I handed the cashier the check. Everything was going fine until she asked me to do signature verification. You know the little machine that they have on your side of the counter to run your credit or debit card through then punch in your ID number? A screen popped up on this machine for me to sign my name so they could verify that my signature was the same as on the check. I guess they do this when the cashier doesn't actually see the person signing the check - I had pulled Mama's check out of my purse already signed.

My handwriting is totally different from my mother's. Hers is slanted and I write straight up and down, plus I write a lot bigger than she does. I had already decided that if the check thing didn't work, I'd just pay cash and she could pay me back, but what if they tried to say I had stolen the check? Would I be indicted for forgery? All of this ran through my mind in an instant.
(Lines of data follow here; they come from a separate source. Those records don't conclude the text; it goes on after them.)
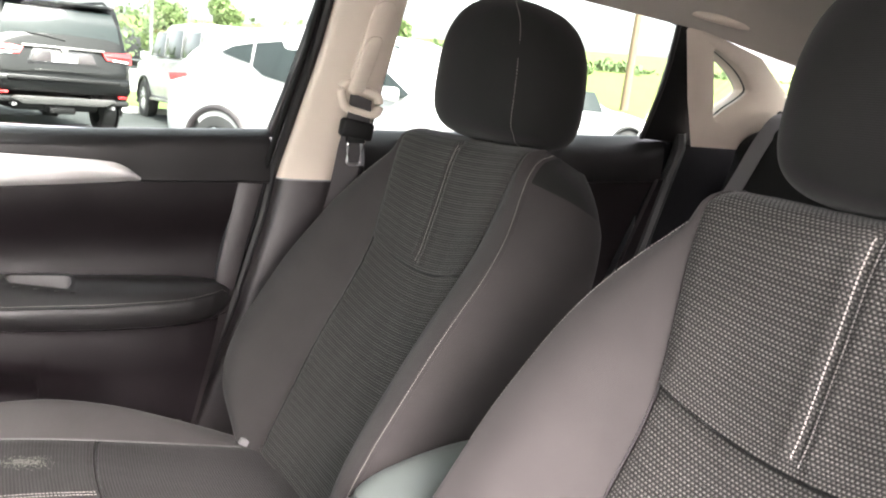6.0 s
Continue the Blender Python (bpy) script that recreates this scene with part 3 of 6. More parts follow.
rings = []
for k, d in ((0.25, 0.115), (0.65, 0.10), (0.95, 0.07), (1.14, 0.03), (1.19, 0.0), (1.17, -0.012), (1.08, -0.014), (0.97, -0.006), (0.93, 0.004)):
    rings.append([mirror_pt(a_, b_, d, k) for a_, b_ in mo])
part("mirror_shell", grid(rings, closed_v=True, cap=True), SAIL, mirror)
rings = [[mirror_pt(a_, b_, 0.002 - 0.0032 * (1 - k * k), 0.95 * k) for a_, b_ in mo] for k in (1.0, 0.85, 0.7, 0.55, 0.4, 0.25, 0.1, 0.01)]
part("mirror_glass", grid(rings, closed_v=True, cap=True), MIRROR, mirror, smooth=80)
part("mirror_foot", rbox((0.10, 0.05, 0.04), (0.845, 1.095, 1.078), 0.012), DARK, mirror)

# B-pillar of the passenger's side
def pillar_rows(zs, front, back, base, out=0.05, n=10):
    rows = []
    for z in zs:
        x = side_x(z, base)
        a, b = front(z), back(z)
        sec = [(x + out, a + 0.004), (x + 0.012, a), (x, a - 0.018), (x - 0.006, (a + b) / 2), (x, b + 0.018), (x + 0.012, b), (x + out, b - 0.004)]
        rows.append([(q[0], q[1], z) for q in spline(sec, 26)])
    return rows


bp_front = lin((0.30, 0.37), (0.522, 0.272), (0.74, 0.20), (0.922, 0.150), (0.99, 0.137), (1.237, 0.092), (1.36, 0.078), (1.42, 0.07))
bp_back = lin((0.30, 0.10), (0.7, 0.04), (0.99, -0.012), (1.11, -0.028), (1.37, -0.050), (1.42, -0.055))
structure("pillar_trim_upper", thick(grid(pillar_rows(np.linspace(0.993, 1.42, 24), bp_front, bp_back, 0.712)), 0.004), BEIGE, "beige plastic trim of the middle pillar", "pillar trim")
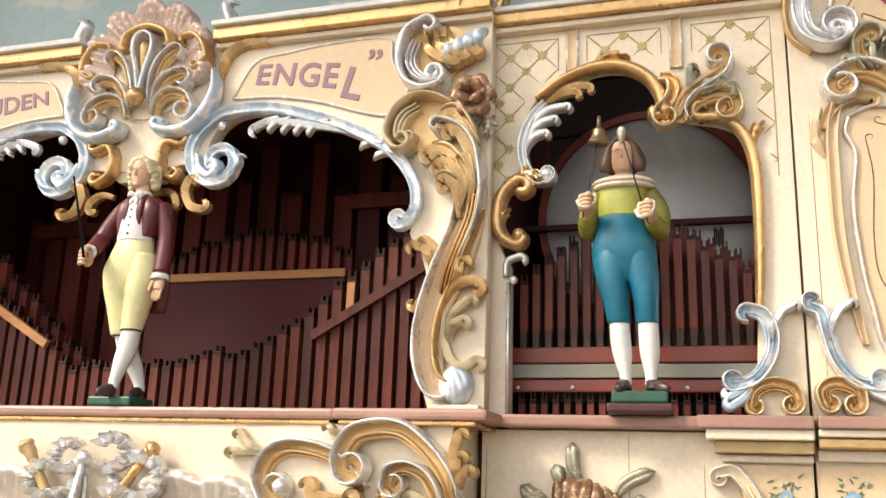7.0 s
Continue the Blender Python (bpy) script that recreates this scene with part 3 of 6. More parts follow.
for bx, bw in ((-1.0, 0.145), (-0.835, 0.115), (-0.705, 0.10), (-0.60, 0.07), (-0.50, 0.105), (-0.425, 0.02), (-0.30, 0.135), (-0.15, 0.13), (0.0, 0.12), (0.15, 0.12), (0.29, 0.125)):
    # one bar with slab ends for each letter
    z0, z1 = DECK - 0.135 - SLAB, DECK - 0.135
    bm = bmesh.new()
    if bw > 0.03:
        e, w = bw / 2, bw * 0.3
        prism(bm, [(bx - e, z0), (bx + e, z0), (bx + e, z0 + 0.03), (bx + w, z0 + 0.03), (bx + w, z1 - 0.03), (bx + e, z1 - 0.03), (bx + e, z1), (bx - e, z1), (bx - e, z1 - 0.03), (bx - w, z1 - 0.03), (bx - w, z0 + 0.03), (bx - e, z0 + 0.03)], -0.056, -0.046)
    else:
        prism(bm, [(bx - 0.008, z1 - 0.06), (bx + 0.006, z1 - 0.06), (bx + 0.014, z1), (bx - 0.014, z1)], -0.056, -0.046)
    part("white_bar", bm, LETTERWHITE, ban)


# ---- organ case behind the facade ----
organ_case = thing("organ_case", "dark reddish interior case of the organ", "organ case", kind="structure")
for nm, dims in (("back_panel", (-0.74, 0.74, 0.62, 0.66, 1.36, 2.738)), ("side_panel", (-0.747, -0.723, 0.06, 0.618, 1.36, 2.738)), ("side_panel", (0.723, 0.747, 0.06, 0.618, 1.36, 2.738)), ("top_panel", (-0.747, 0.747, 0.05, 0.66, 2.74, 2.756))):
    bm = bmesh.new()
    box(bm, *dims, 0)
    part(nm, bm, CASE, organ_case)
bm = bmesh.new()
box(bm, -0.72, 0.72, 0.06, 0.6, 1.95, 1.99, 0)
tagged(finish("wind_chest", bm, REDWOOD), "red brown wooden wind chest carrying the pipes", "wind chest")
for s in (-1, 1):
    MIRROR[0] = s
    chest = thing("wind_chest", "red brown wind chest with a grey green strip", "wind chest")
    for nm, dims, mt, bv in (("body", (0.76, 1.26, 0.10, 0.34, 1.95, 2.005), CASE, 0.0), ("upper_rail", (0.76, 1.26, 0.125, 0.30, 2.105, 2.135), REDWOOD, 0.003), ("grey_strip", (0.76, 1.26, 0.123, 0.30, 2.078, 2.103), GREYGREEN, 0.002), ("lower_rail", (0.76, 1.26, 0.12, 0.30, 2.052, 2.075), REDWOOD, 0.003)):
        bm = bmesh.new()
        box(bm, *dims, 0, bv)
        part(nm, bm, mt, chest)
    for k in range(5):
        bm = bmesh.new()
        ball(bm, (0.78 + 0.1 * k, 0.118, 2.060), 0.004, 0, 8)
        part("screw_head", bm, STOCKING, chest, "small white screw head")
    bm = bmesh.new()
    box(bm, 0.75, 1.30, 0.60, 0.62, 1.36, 2.76, 0)
    # added side board, never in view; keeps light out of the left wing
    box(bm, 1.285, 1.30, 0.08, 0.598, 1.36, 2.76, 0)
    tagged(finish("wing_back", bm, CASE), "dark backing board behind the organ wing, with an added unseen side board", "board", kind="structure") if s < 0 else bm.free()
MIRROR[0] = 1


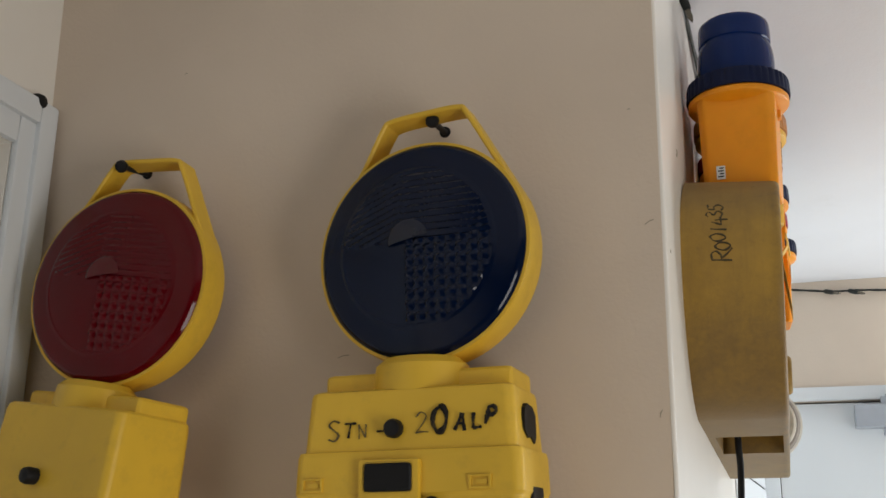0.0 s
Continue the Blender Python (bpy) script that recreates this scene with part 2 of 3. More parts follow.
CHIP = plastic("bare_plaster", (0.42, 0.37, 0.28), 0.8, (0.25, 0.2, 0.14), 0.5, 200)


def amber_glass(name, thin, thick):
    """Clear amber lens plastic under a dusty film that helps it catch light."""
    m, n, l, b = tree(name)
    co = n.new("ShaderNodeTexCoord").outputs["Object"]
    b.inputs["Base Color"].default_value = (0.92, 0.46, 0.03, 1)
    b.inputs["Transmission Weight"].default_value = 1.0
    b.inputs["Roughness"].default_value = 0.04
    b.inputs["IOR"].default_value = 1.42
    film = n.new("ShaderNodeBsdfPrincipled")
    big, fine = noise_node(n, l, co, 20, 5, 0.65), noise_node(n, l, co, 150, 5, 0.7)
    c = ramp_node(n, [(0.3, (0.21, 0.064, 0.003)), (0.55, (0.42, 0.143, 0.01)), (0.75, (0.52, 0.21, 0.04))])
    l.new(big.outputs[0], c.inputs[0])
    l.new(c.outputs[0], film.inputs["Base Color"])
    film.inputs["Roughness"].default_value = 0.3
    film.inputs["Specular IOR Level"].default_value = 0.15
    amount = n.new("ShaderNodeMapRange")
    amount.inputs[1].default_value, amount.inputs[2].default_value, amount.inputs[3].default_value, amount.inputs[4].default_value = 0.3, 0.75, thin, thick
    l.new(fine.outputs[0], amount.inputs[0])
    mx = n.new("ShaderNodeMixShader")
    l.new(amount.outputs[0], mx.inputs[0])
    l.new(b.outputs[0], mx.inputs[1])
    l.new(film.outputs[0], mx.inputs[2])
    l.new(mx.outputs[0], n["Material Output"].inputs["Surface"])
    return m


# same lens twice: thicker film dulls one, thinner brings out the other's glints
DULL_LENS = amber_glass("dull_amber_lens", 0.5, 0.8)
GLINTING_LENS = amber_glass("glinting_amber_lens", 0.2, 0.5)
BEZEL = plastic("amber_bezel", (0.26, 0.095, 0.005), 0.4, (0.27, 0.17, 0.08), 0.8, 16)
BEZEL.node_tree.nodes["Principled BSDF"].inputs["Specular IOR Level"].default_value = 0.12


def diamond_relief(mat):
    """Fine crossed ribs moulded into the plastic."""
    n, l = mat.node_tree.nodes, mat.node_tree.links
    co = n.new("ShaderNodeTexCoord").outputs["Object"]
    waves = []
    for turn in (45, -45):
        mp = n.new("ShaderNodeMapping")
        mp.inputs["Rotation"].default_value = (radians(turn), 0, 0)
        l.new(co, mp.inputs[0])
        w = n.new("ShaderNodeTexWave")
        w.bands_direction = "Y"
        w.inputs["Scale"].default_value = 115
        l.new(mp.outputs[0], w.inputs[0])
        waves.append(w)
    mx = n.new("ShaderNodeMath")
    mx.operation = "MAXIMUM"
    l.new(waves[0].outputs["Fac"], mx.inputs[0])
    l.new(waves[1].outputs["Fac"], mx.inputs[1])
    bump(n, l, n["Principled BSDF"], mx.outputs[0], 0.1, 0.0006)


diamond_relief(BEZEL)
NAVY_DISC = lens_plastic("dark_blue_disc", (0.0008, 0.0055, 0.025), 0.07, 0.0)
RED_DISC = lens_plastic("dark_red_disc", (0.1, 0.0005, 0.0035), 0.07, 0.0)
for mat in (NAVY_DISC, RED_DISC):
    mat.node_tree.nodes["Principled BSDF"].inputs["Specular IOR Level"].default_value = 0.3
# paler than the discs, for the reflector that shows through them
NAVY_HALF_DISC = plastic("half_disc_blue", (0.003, 0.007, 0.024), 0.2)
RED_HALF_DISC = plastic("half_disc_red", (0.1, 0.0015, 0.004), 0.2)
REFLECTOR = metal("reflector", (0.9, 0.84, 0.74), 0.3)
BLACK = plastic("black_plastic", (0.009, 0.009, 0.01), 0.5, (0.05, 0.05, 0.05), 0.2)
BLACK.node_tree.nodes["Principled BSDF"].inputs["Specular IOR Level"].default_value = 0.25
# flat black that stands for the shade in holes and gaps
HOLE_SHADE = plastic("hole_shade_black", (0.006, 0.005, 0.004), 0.95)
HOLE_SHADE.node_tree.nodes["Principled BSDF"].inputs["Specular IOR Level"].default_value = 0.05
INK = plastic("marker_ink", (0.02, 0.018, 0.018), 0.7, (0.2, 0.15, 0.05), 0.5, 120)
PEN = plastic("worn_marker_ink", (0.085, 0.068, 0.04), 0.7, (0.25, 0.17, 0.05), 0.6, 90)
FADED_INK = plastic("faded_marker_ink", (0.13, 0.1, 0.05), 0.7, (0.3, 0.2, 0.05), 0.7, 120)
GLASS = plastic("window_glass", (0.9, 0.92, 0.92), 0.02, (0.7, 0.7, 0.7), 0.05, trans=1.0)
SCREW = metal("dull_screw_steel", (0.38, 0.37, 0.36), 0.36)
CHROME = metal("chrome", (0.8, 0.8, 0.82), 0.16)
STEEL = metal("dark_steel", (0.25, 0.24, 0.23), 0.35)
OFFWHITE = plastic("aged_white_plastic", (0.6, 0.57, 0.49), 0.4, (0.2, 0.17, 0.12), 0.5, 30)
GREY = plastic("grey_plastic", (0.13, 0.115, 0.1), 0.45, (0.08, 0.07, 0.06), 0.4, 30)
DUSTY = plastic("dusty_grey_brown", (0.2, 0.17, 0.14), 0.6, (0.08, 0.06, 0.05), 0.5, 30)
SILVER = plastic("silver_grey_enamel", (0.36, 0.39, 0.43), 0.35)
TAG = plastic("yellow_card", (0.78, 0.48, 0.08), 0.6, (0.4, 0.25, 0.08), 0.3, 40)
STICKER = plastic("orange_sticker", (0.82, 0.36, 0.03), 0.4, (0.4, 0.2, 0.05), 0.2)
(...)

I'm not normally a worrier, but this is what my mind decided to pull on me that day. Then I had to wonder if I should just be honest and sign my name, or take the road of least resistance and sign Mama's name.

I signed my mother's name. In my handwriting - I didn't even attempt to imitate her handwriting.

And guess what? It was accepted. It was all I could do not to jump for joy right there in the Walmart, But guess what else? My thought at the time was that Walmart wasted their money on that signature verification program if it accepted my signature for my mother's - no two handwritings could be any more different.